A determinação, expressa pelos votos
religiosos, ou por um compromisso análogo, de não possuir bens materiais, de
obedecer ao seu superior, mais além do que seria exigível numa relação laboral,
ou de permanecer célibe, não só não ofende a condição humana como a dignifica:
não há maior amor do que dar a própria vida pelos outros. Portanto, aos que se
comprometem liberrimamente com a sua Igreja, mediante um vínculo de voluntária
e consciente obediência, a respectiva entidade religiosa, paternal mas não
paternalista, pode e deve exigir uma coerência responsável. O Estado, por sua
vez, deve respeitar a sacralidade desse vínculo, bem como a especificidade do
ministério eclesial, o que não se verificaria se reduzisse esse munus a uma simples relação laboral.

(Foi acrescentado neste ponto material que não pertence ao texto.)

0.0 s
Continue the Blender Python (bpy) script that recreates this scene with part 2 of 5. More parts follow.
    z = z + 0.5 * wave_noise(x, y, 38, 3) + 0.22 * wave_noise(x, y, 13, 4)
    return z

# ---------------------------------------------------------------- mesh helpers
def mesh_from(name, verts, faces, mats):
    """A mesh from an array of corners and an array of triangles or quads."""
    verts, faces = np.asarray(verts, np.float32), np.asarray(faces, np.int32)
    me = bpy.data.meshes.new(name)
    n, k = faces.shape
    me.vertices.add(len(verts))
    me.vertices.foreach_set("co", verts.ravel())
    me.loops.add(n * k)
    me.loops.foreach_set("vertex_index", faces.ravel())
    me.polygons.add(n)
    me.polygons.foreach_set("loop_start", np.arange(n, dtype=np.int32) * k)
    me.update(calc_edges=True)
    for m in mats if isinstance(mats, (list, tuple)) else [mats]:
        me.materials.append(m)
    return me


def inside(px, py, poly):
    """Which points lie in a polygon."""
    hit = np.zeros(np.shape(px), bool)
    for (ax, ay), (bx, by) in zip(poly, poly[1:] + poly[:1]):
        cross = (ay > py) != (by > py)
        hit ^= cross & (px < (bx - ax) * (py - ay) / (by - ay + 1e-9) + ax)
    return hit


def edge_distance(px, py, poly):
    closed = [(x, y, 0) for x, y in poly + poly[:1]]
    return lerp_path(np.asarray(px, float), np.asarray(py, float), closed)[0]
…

Também não seria pertinente que o jugo matrimonial fosse equiparado a uma mera
prestação de serviços domésticos, ou a um sui
generis arrendamento da habitação familiar.

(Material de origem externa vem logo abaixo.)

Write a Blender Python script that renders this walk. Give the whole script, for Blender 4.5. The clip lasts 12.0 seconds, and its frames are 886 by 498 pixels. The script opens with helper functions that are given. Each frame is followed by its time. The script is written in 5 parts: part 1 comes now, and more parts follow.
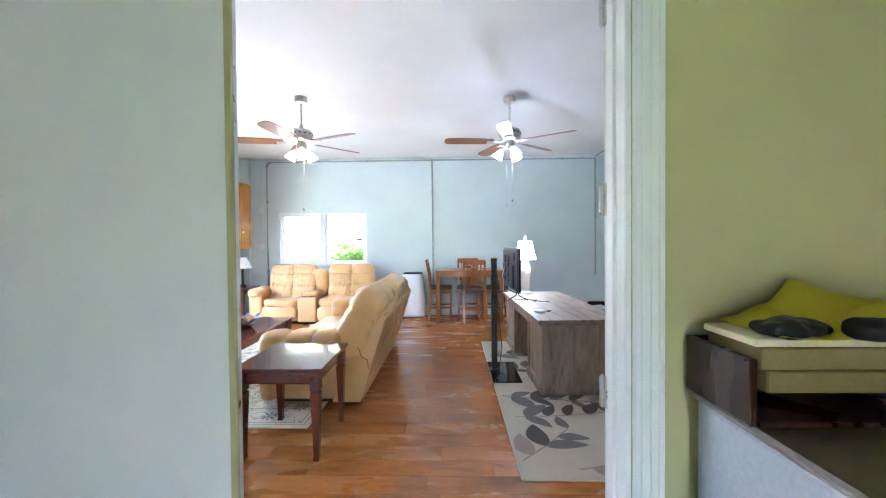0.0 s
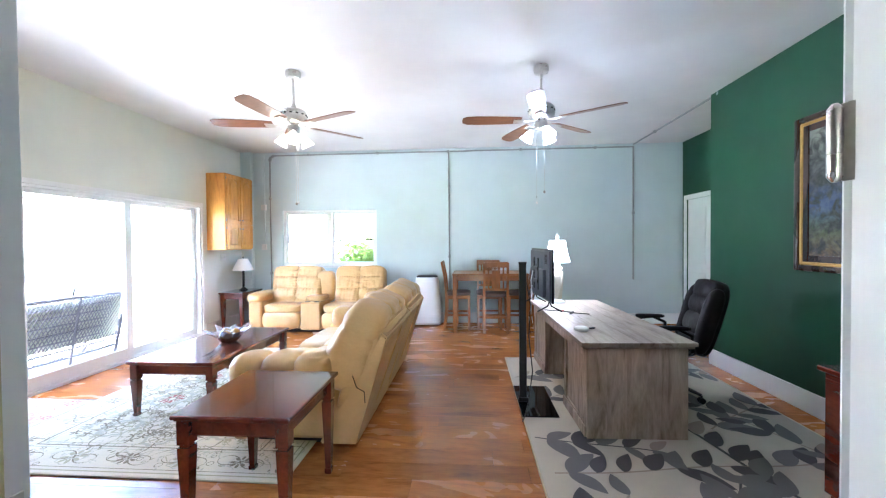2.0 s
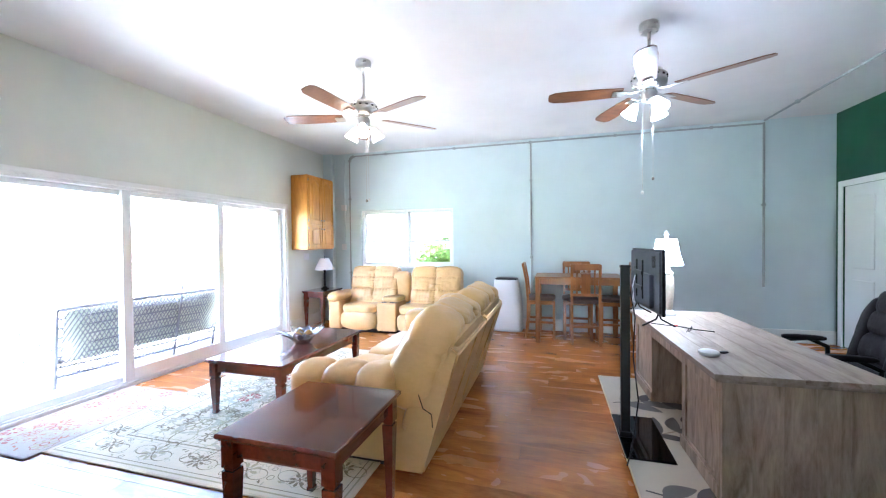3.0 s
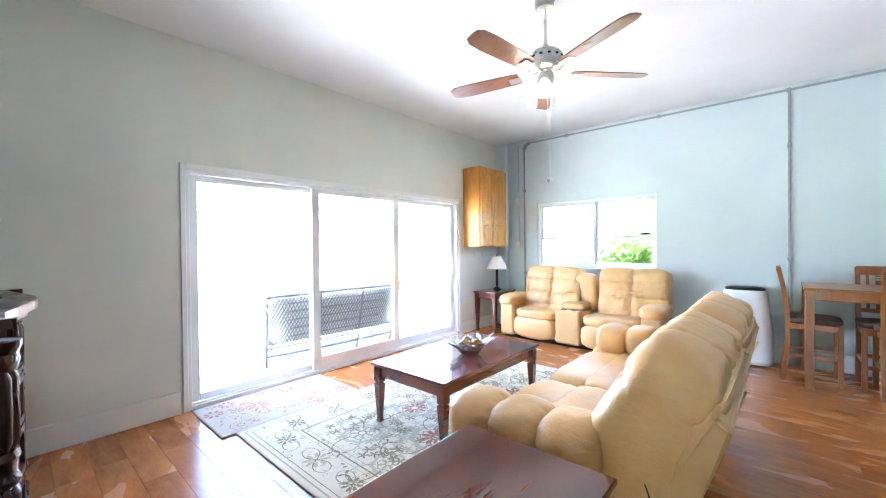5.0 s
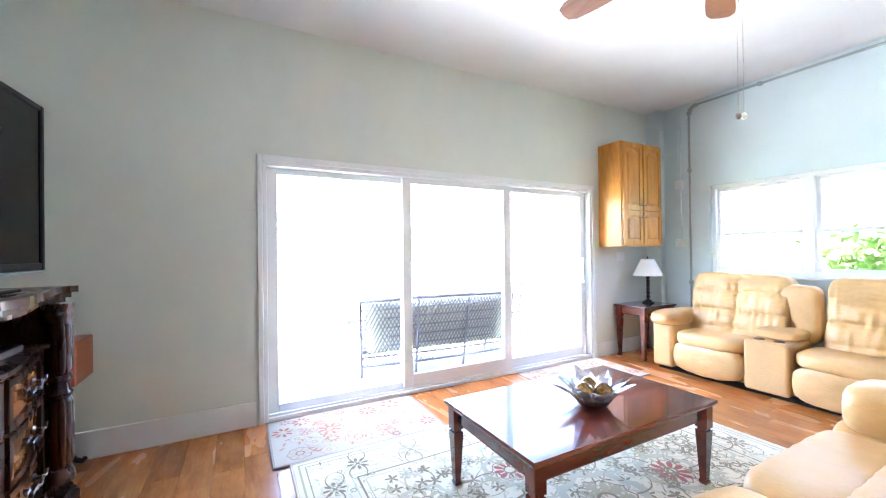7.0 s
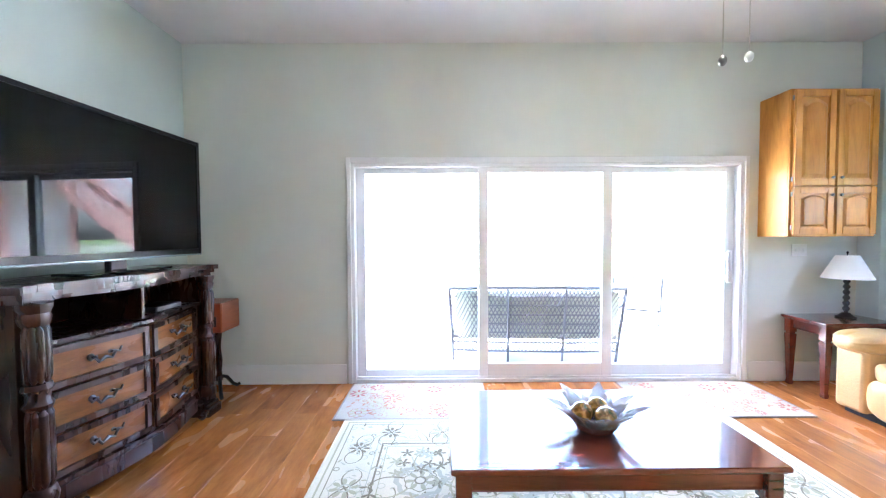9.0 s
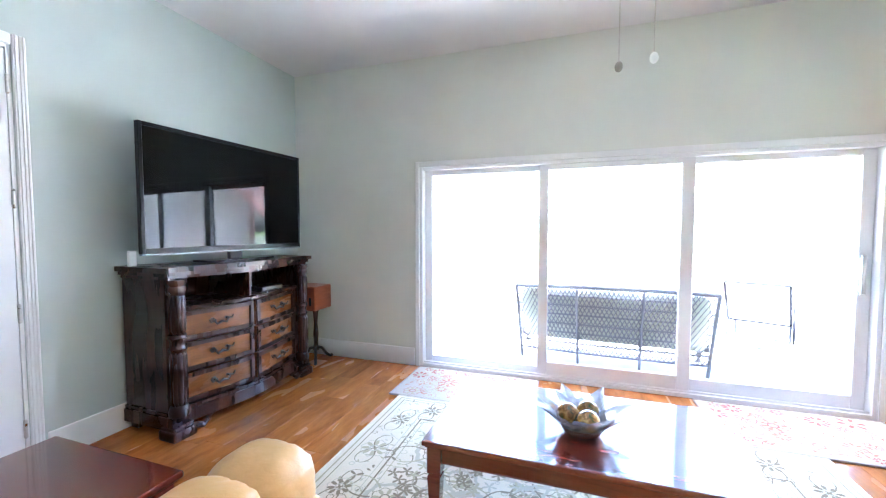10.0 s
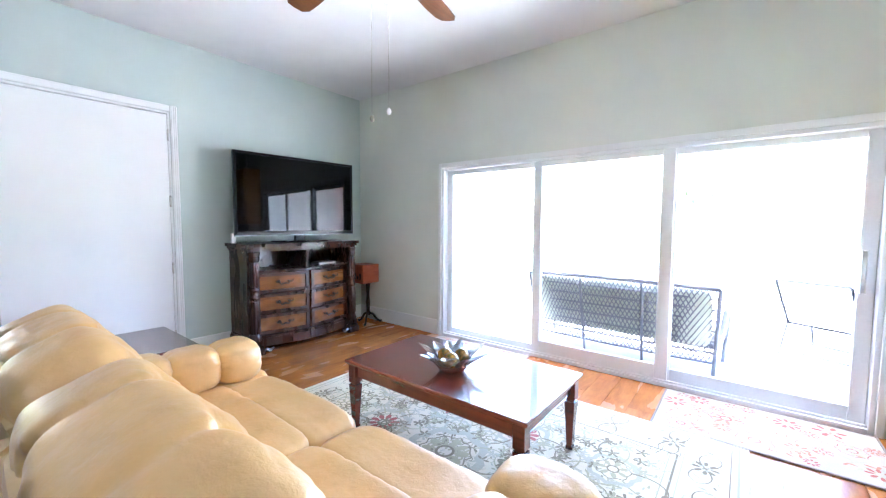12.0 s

Foi no dia 17 de Julho de 1794 que foram
guilhotinadas, em Paris, dezasseis carmelitas do convento de Compiègne. O seu
crime não era apenas a sua fé em Deus, mas também e principalmente a ousadia da
sua liberdade. Foram mártires não só porque eram religiosas num país
oficialmente ateu mas, sobretudo, porque eram livres sob um jugo totalitário,
que se dizia defensor da «liberdade,
igualdade e fraternidade».
Em nome de todos os Carmelos franceses, a
prioresa de Grenelle enviara um Memorial
à Assembleia Nacional revolucionária, nos seguintes termos: «As riquezas das Carmelitas nunca foram
objecto de cobiça. A nossa fortuna consiste nessa pobreza evangélica que, mesmo
depois de saldadas todas as dívidas para com a sociedade, ainda tem meios para
ajudar os necessitados e socorrer a pátria e, em todas as circunstâncias, nos torna
felizes com as privações que passamos. A liberdade mais completa preside aos
nossos votos; a igualdade mais perfeita reina nas nossas casas; entre nós, não
há ricas nem nobres […]. No mundo
comprazem-se em publicar que os mosteiros só encerram vítimas que se vão
consumindo lentamente pelos seus sofrimentos; mas nós declaramos diante de Deus
que, se há na terra autêntica felicidade, nós a temos […]. Depois de terdes proclamado com tanta
solenidade que o homem é livre, querereis obrigar-nos a pensar que já não o
somos?».
Conta a história que as mártires de
Compiègne morreram cantando o Te Deum
e a Salvé Rainha. Madame Roland,
fervorosa revolucionária que, não obstante, também foi guilhotinada, não teve a
dita de uma tão excelsa inspiração à hora da morte, mas não lhe faltou razão
quando, a caminho do cadafalso, afirmou: «Ó
liberdade, quantos crimes se cometem em teu nome!».